"""

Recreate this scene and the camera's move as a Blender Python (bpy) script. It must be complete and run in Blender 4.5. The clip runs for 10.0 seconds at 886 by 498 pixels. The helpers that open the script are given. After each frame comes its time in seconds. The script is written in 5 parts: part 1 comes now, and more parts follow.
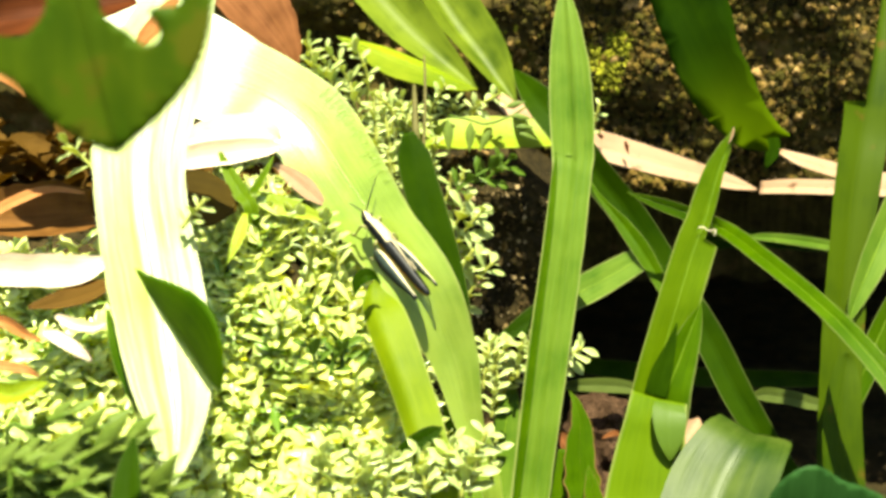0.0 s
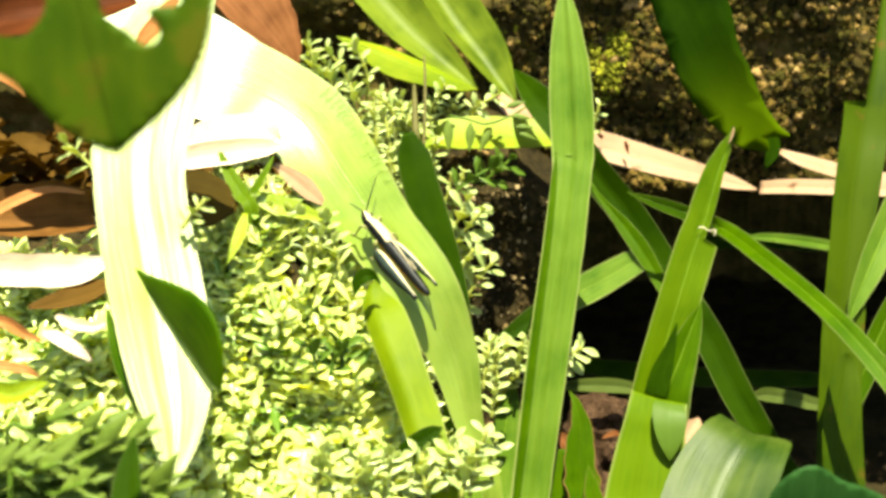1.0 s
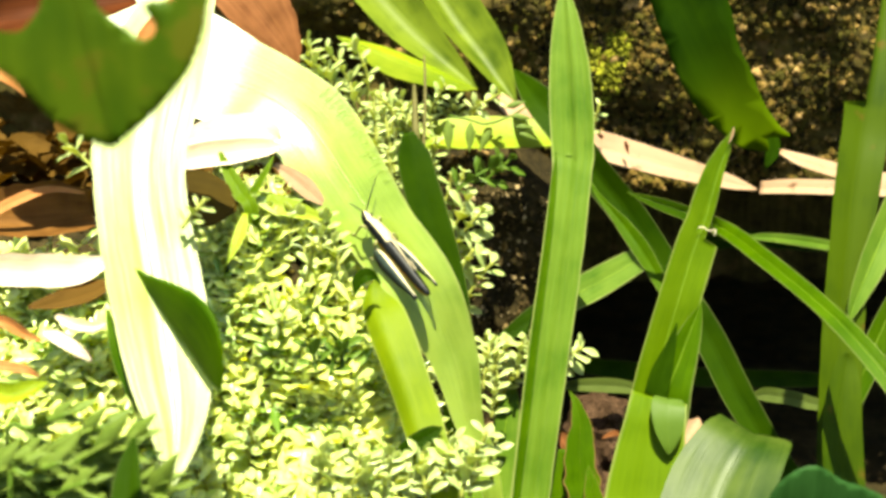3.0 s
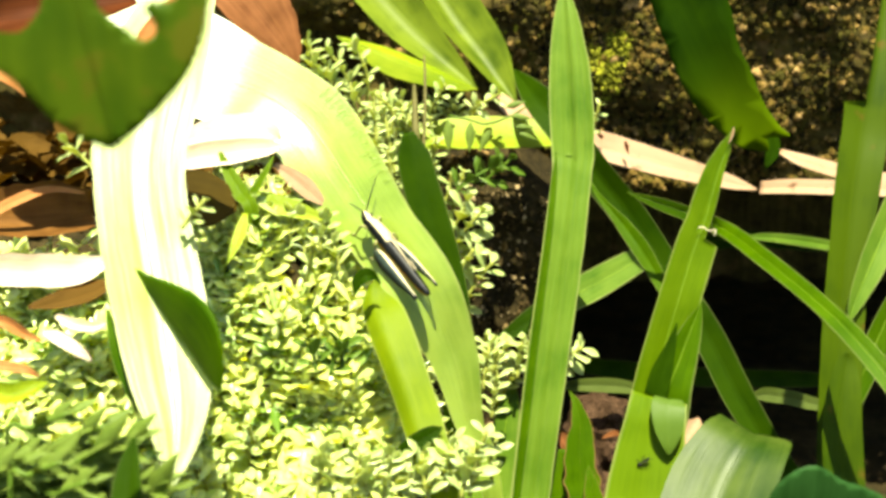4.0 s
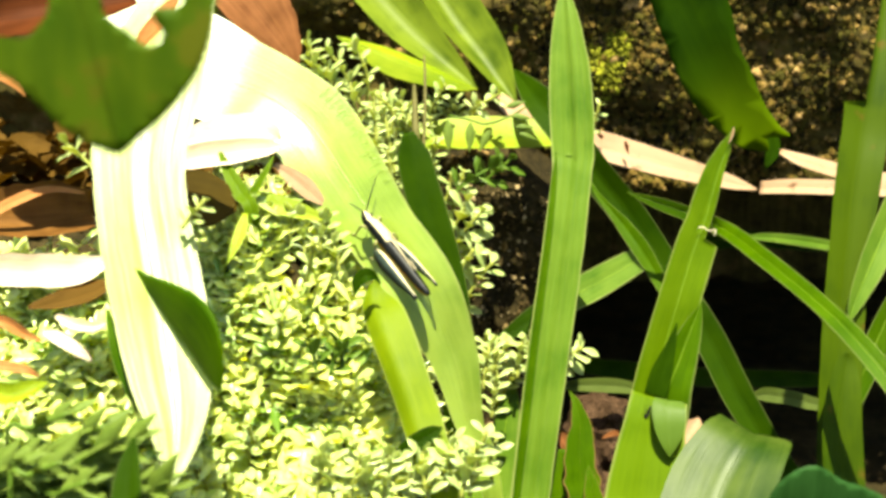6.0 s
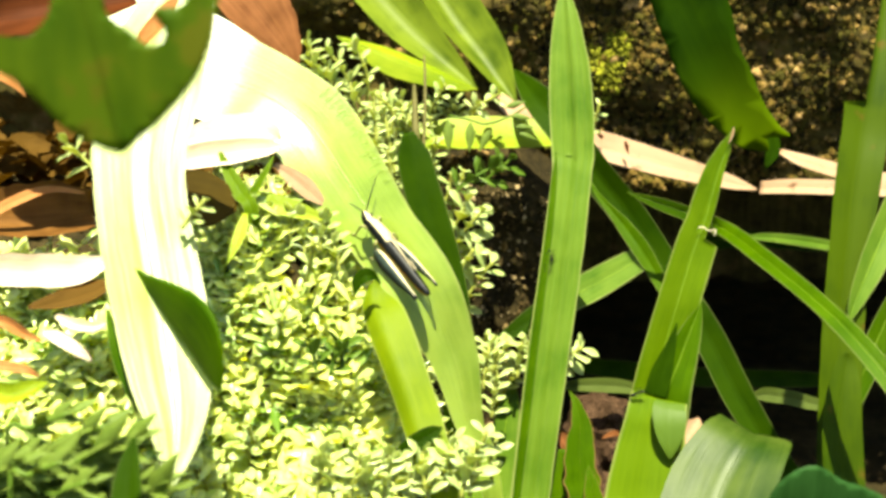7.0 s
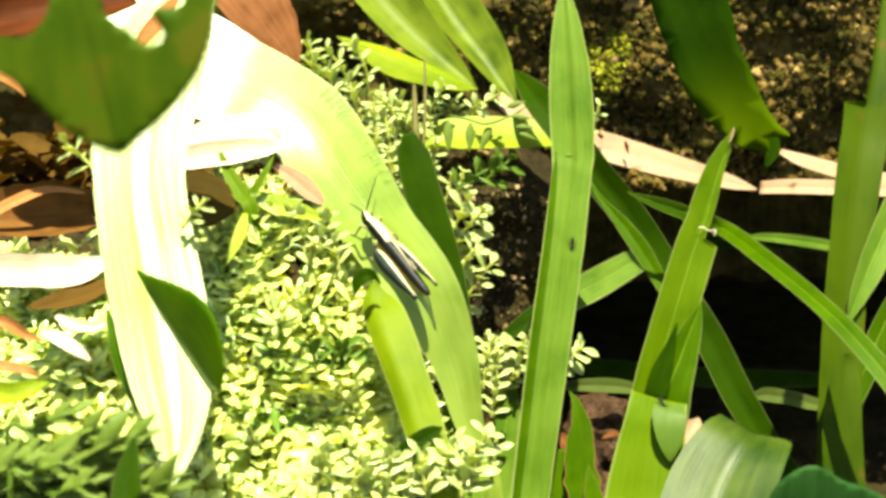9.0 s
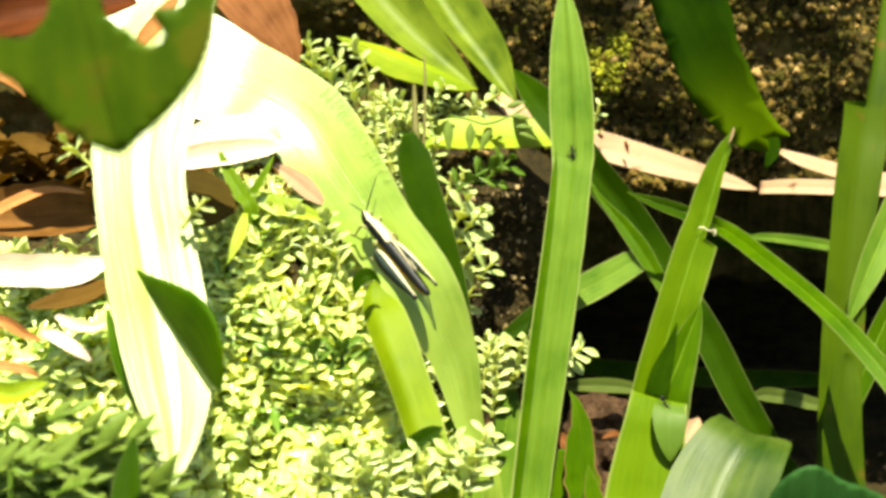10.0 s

"""

**WHAT IS ASKED:**
Leave out the pictures and print every line of the data exactly.

**EXPECTED OUTPUT:**
Recreate this scene and the camera's move as a Blender Python (bpy) script. It must be complete and run in Blender 4.5. The clip runs for 10.0 seconds at 886 by 498 pixels. The helpers that open the script are given. After each frame comes its time in seconds. The script is written in 5 parts: part 1 comes now, and more parts follow.
0.0 s
1.0 s
3.0 s
4.0 s
6.0 s
7.0 s
9.0 s
10.0 s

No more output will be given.